> SUPPLIED MATERIAL:
□ □ □ □

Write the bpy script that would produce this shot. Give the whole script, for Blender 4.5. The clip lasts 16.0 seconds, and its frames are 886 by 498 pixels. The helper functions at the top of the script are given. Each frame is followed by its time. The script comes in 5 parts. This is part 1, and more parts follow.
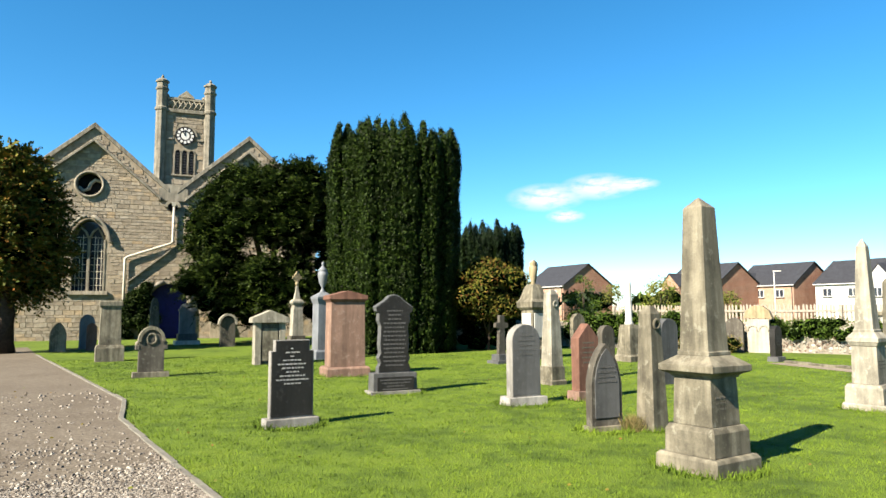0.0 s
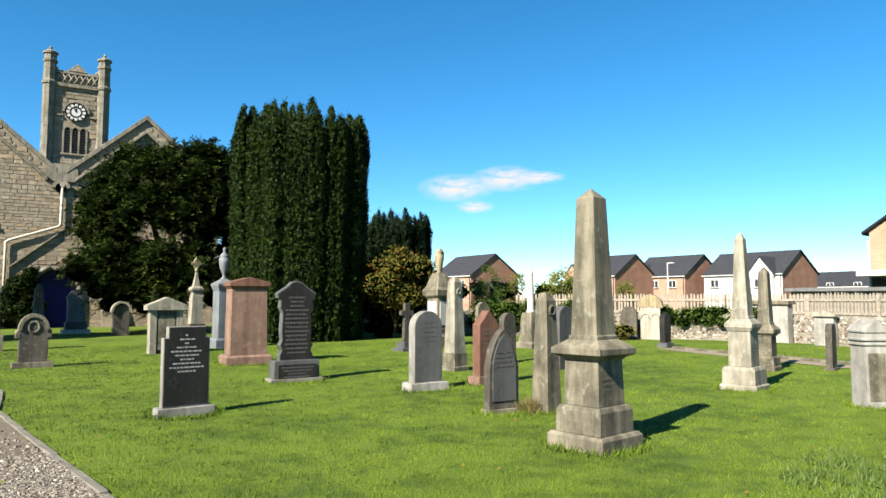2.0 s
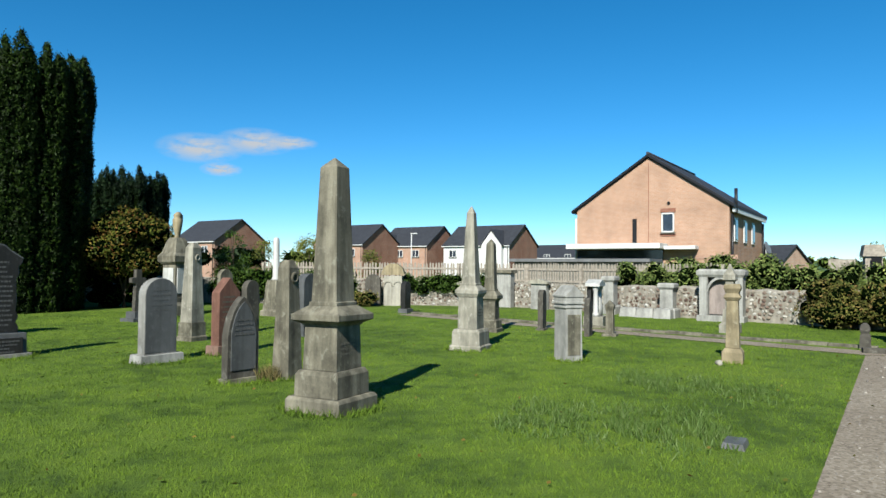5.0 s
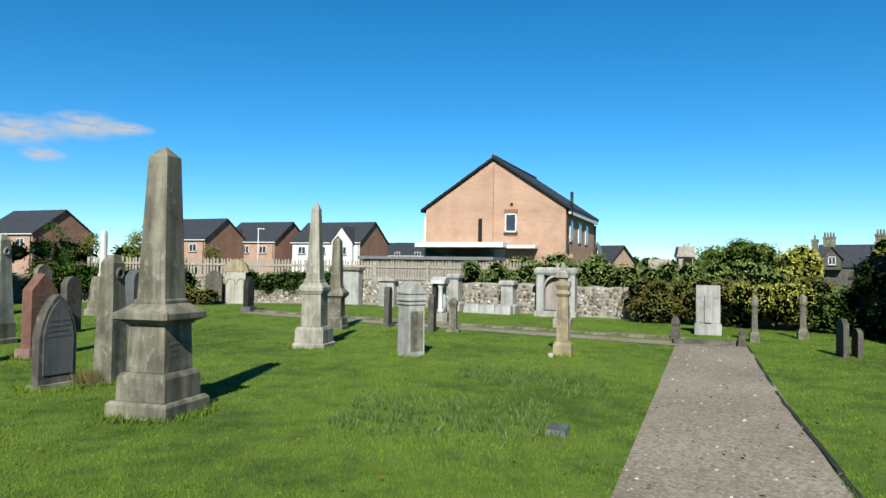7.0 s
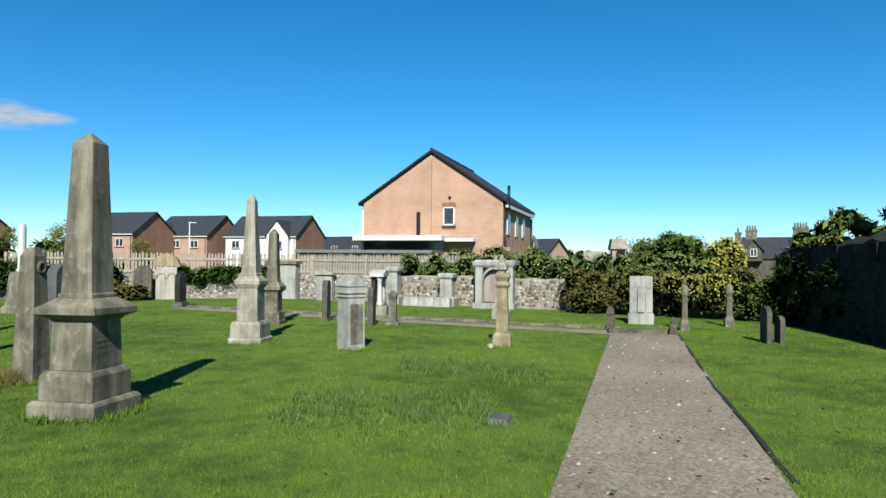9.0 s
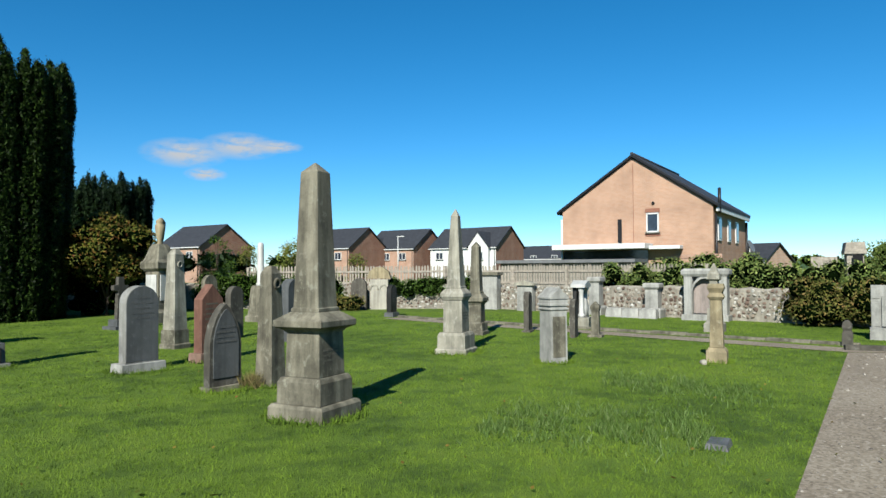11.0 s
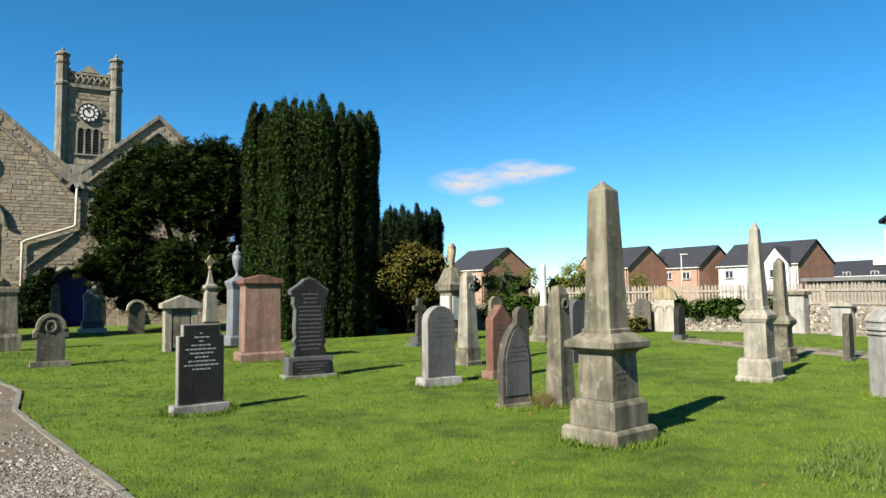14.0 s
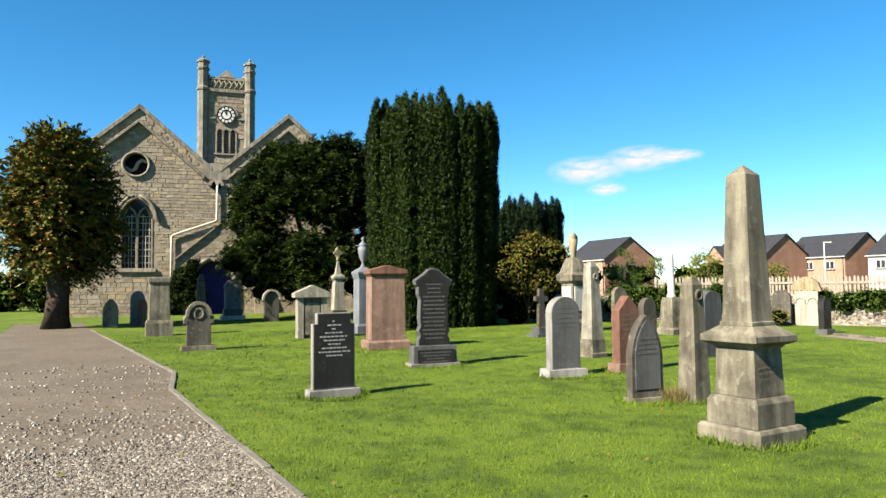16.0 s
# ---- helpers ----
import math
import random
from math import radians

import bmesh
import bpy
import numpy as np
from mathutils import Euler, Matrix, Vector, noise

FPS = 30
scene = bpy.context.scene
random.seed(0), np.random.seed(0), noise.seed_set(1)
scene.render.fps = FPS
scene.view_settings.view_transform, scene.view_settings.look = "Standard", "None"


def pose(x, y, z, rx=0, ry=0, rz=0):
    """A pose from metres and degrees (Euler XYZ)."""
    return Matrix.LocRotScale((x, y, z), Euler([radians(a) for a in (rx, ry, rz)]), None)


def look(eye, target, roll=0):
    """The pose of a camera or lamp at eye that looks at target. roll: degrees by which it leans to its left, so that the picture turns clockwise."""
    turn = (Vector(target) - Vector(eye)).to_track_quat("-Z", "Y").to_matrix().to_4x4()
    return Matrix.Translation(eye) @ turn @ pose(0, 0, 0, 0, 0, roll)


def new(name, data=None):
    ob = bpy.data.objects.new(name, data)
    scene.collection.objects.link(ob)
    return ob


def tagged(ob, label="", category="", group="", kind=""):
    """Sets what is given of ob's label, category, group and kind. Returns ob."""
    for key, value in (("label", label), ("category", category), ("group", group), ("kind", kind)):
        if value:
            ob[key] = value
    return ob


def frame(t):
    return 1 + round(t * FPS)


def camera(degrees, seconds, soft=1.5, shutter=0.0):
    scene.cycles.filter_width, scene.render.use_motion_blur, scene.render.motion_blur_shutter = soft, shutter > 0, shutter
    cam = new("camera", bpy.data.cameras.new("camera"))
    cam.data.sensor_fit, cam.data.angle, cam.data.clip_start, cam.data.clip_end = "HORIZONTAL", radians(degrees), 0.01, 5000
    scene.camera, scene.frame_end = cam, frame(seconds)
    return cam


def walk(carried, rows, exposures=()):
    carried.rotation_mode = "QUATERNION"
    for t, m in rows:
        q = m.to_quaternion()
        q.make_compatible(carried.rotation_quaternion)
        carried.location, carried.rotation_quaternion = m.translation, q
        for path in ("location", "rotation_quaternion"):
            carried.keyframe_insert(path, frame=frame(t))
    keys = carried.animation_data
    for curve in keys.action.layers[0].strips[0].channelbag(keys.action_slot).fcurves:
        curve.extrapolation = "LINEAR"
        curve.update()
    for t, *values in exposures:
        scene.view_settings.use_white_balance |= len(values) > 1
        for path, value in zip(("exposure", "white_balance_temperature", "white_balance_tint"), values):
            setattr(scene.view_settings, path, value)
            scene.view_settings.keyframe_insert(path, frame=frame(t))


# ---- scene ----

□ □ □ □

List the lines that contain the word "given".

Write the bpy script that would produce this shot. Give the whole script, for Blender 4.5. The clip lasts 16.0 seconds, and its frames are 886 by 498 pixels. The helper functions at the top of the script are given. Each frame is followed by its time. The script comes in 5 parts. This is part 1, and more parts follow.
    """Sets what is given of ob's label, category, group and kind. Returns ob."""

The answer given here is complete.